Le film d'ouverture du festival délivre très frontalement son message.
Le festival d'animation d'Annecy fêtait lundi soir le grand retour de Michel Ocelot avec Dilili à Paris, film d'ouverture de cette 42e édition. Le pape de l'animation française, notamment réalisateur Kirikou et la sorcière, Azur et Asmar ou Le Prince et la princesse, ne cachait pas sa nervosité sur la scène du centre Bonlieu, situé tout près du lac : « C'est une soirée très importante pour moi et une vraie première mondiale. C'est la première fois que je vois mon film avec un public. Mon coeur bat très fort et j'espère que vous l'aimerez ». Dilili s'ouvre sur une scène astucieuse, où l'on découvre la jeune héroïne dans ce qui ressemble à un village africain. Puis le cadre s'élargit, faisant apparaître la tour Eiffel et révélant une sorte de zoo humain offert à la vue des visiteurs parisiens... Kirikou fête ses 20 ans cette année et Ocelot nous fait comprendre qu'il est temps de tourner la page.
Dilili se déroule dans le Paris de la Belle Epoque, autour du la fin du XIXe siècle. L'histoire d'une jeune enfant Kanake qui fait la connaissance d'un livreur se déplaçant en triporteur. Ensemble, ils mènent l'enquête pour découvrir l'identité des « Mâles-Maîtres », une société secrète qui enlève des fillettes dans la ville. Ils croiseront au passage tout ce que la capitale comptait de figures intellectuelles et artistiques : Monet, Renoir, Toulouse-Lautrec, Proust, Picasso, Degas, Rodin...
La liberté de la femme
Légèrement poussif, ce défilement de noms connus ne nourrit que peu l'intrigue, mais permet au réalisateur de mettre en avant les grandes femmes de cette ère, de Louise Michel à Marie Curie en passant par Sarah Bernhardt ou Emma Calvé.
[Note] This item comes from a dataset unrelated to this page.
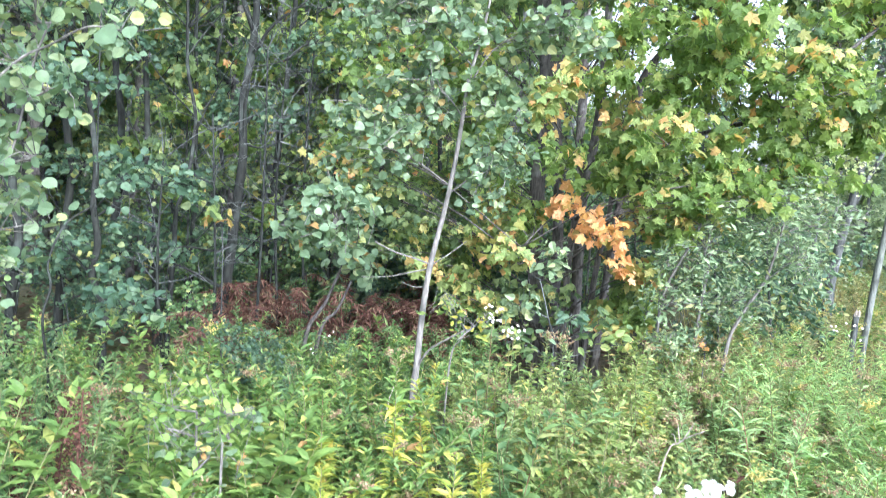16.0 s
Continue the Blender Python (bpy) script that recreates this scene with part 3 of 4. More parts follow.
# ---- broken post ----
def build_post():
    rng = np.random.default_rng(31)
    a, b = np.array((1.71, 5.96, 0.00)), np.array((1.76, 5.95, 0.84))
    root = thing("broken_post", tuple(a), "short weathered grey stub of a dead stem", "stump")
    part("trunk", tube(spline([a, (a + b) / 2 + [0.01, 0, 0], b], 14) - a, 0.026, 0.021, 9, 0.12, rng), BARK_GREY, root, "", True)
    for k in range(5):
        o = b - a + np.array([0.014 * math.cos(k * 1.3), 0.014 * math.sin(k * 1.3), -0.01])
        part("splinter", tube(np.array([o, o + [0.004, 0, 0.02 + 0.03 * rng.random()]]), 0.012, 0.002, 4), DEADWOOD, root, "pale torn splinter")


build_post()


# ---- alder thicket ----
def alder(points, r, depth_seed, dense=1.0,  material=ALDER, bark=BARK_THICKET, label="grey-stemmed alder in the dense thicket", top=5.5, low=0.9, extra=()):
    rng = np.random.default_rng(depth_seed)
    p = spline(points, 9)
    p[1:-1, :2] += rng.normal(0, 0.022, (7, 2))
    line = spline(p, 40)
    blobs = []
    for z in np.arange(low, top, 0.55):
        q = line[np.argmin(abs(line[:, 2] - z))] if z < line[-1, 2] else line[-1] + [0, 0, z - line[-1, 2]]
        a = rng.uniform(0, 2 * np.pi)
        o = np.array([math.cos(a), math.sin(a), 0]) * rng.uniform(0.25, 0.7)
        # some masses take lighter, yellower WOODS: backlight painted as leaf colour
        bright = material is ALDER and p[0][1] > 4.4 and rng.random() < 0.22
        blobs.append((tuple(q + o), (0.42, 0.42, 0.26), max(3, int((16 + 1.8 * z) * dense * (0.6 if bright else 1.0))), WOODS if bright else material))
    d = line[-1] - line[-6]
    d = d / np.linalg.norm(d) * 0.3 + np.array([0, 0, 0.8])
    stem = [tuple(v) for v in p] + [tuple(p[-1] + d * 1.6), tuple(p[-1] + d * 3.4 + np.array([rng.normal(0, .3), rng.normal(0, .3), 0.3]))]
    bare = list(extra)
    for _ in range(9 if top > 3 else 0):
        z = rng.uniform(0.5, 3.6)
        q = line[np.argmin(abs(line[:, 2] - z))]
        a = rng.uniform(0, 2 * np.pi)
        o = np.array([math.cos(a), math.sin(a), rng.uniform(0.3, 1.2)]) * rng.uniform(0.35, 0.8)
        bare.append(([tuple(q), tuple(q + o * 0.5 + rng.normal(0, 0.05, 3)), tuple(q + o + np.array([0, 0, 0.1]))], rng.uniform(0.004, 0.009), 0.002))
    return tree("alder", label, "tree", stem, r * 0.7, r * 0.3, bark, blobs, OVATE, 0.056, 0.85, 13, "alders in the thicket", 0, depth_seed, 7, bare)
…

Car c'est là tout le sujet de Dilili : au-delà du racisme ambiant et de la condition des personnes métissées, le long-métrage utilise les « Mâles-Maîtres » comme figure de l'oppression des femmes, alors au début du combat pour leur propre liberté. Ocelot ne dit jamais vraiment à qui il pense, mais plusieurs séquences laissent peu de doutes sur sa véritable cible.
Un message fort qui résonne évidemment avec l'actualité, malheureusement asséné avec un manque de finesse étonnant. Dilili fait l'impasse sur l'émotion et les allégories (à l'exception d'une féerique dernière scène au-dessus de la tour Eiffel) pour foncer tête baissée vers un premier degré parfois à la limite de l'embarrassant (« Le vrai caca, ce sont les hommes là-bas », dit à un moment un personnage repenti). Et le doublage articulé jusqu'à l'absurde est toujours à deux doigts de faire oublier que le cinéaste de 74 ans prend tous les risques avec la réinvention de sa propre grammaire visuelle, utilisant ses propres photos de Paris comme décors. Les personnages sont animés sur ces clichés figés - par définition -, donnant à l'ensemble des airs de carte postale fantasmée, à cheval entre deux mondes. Une splendeur.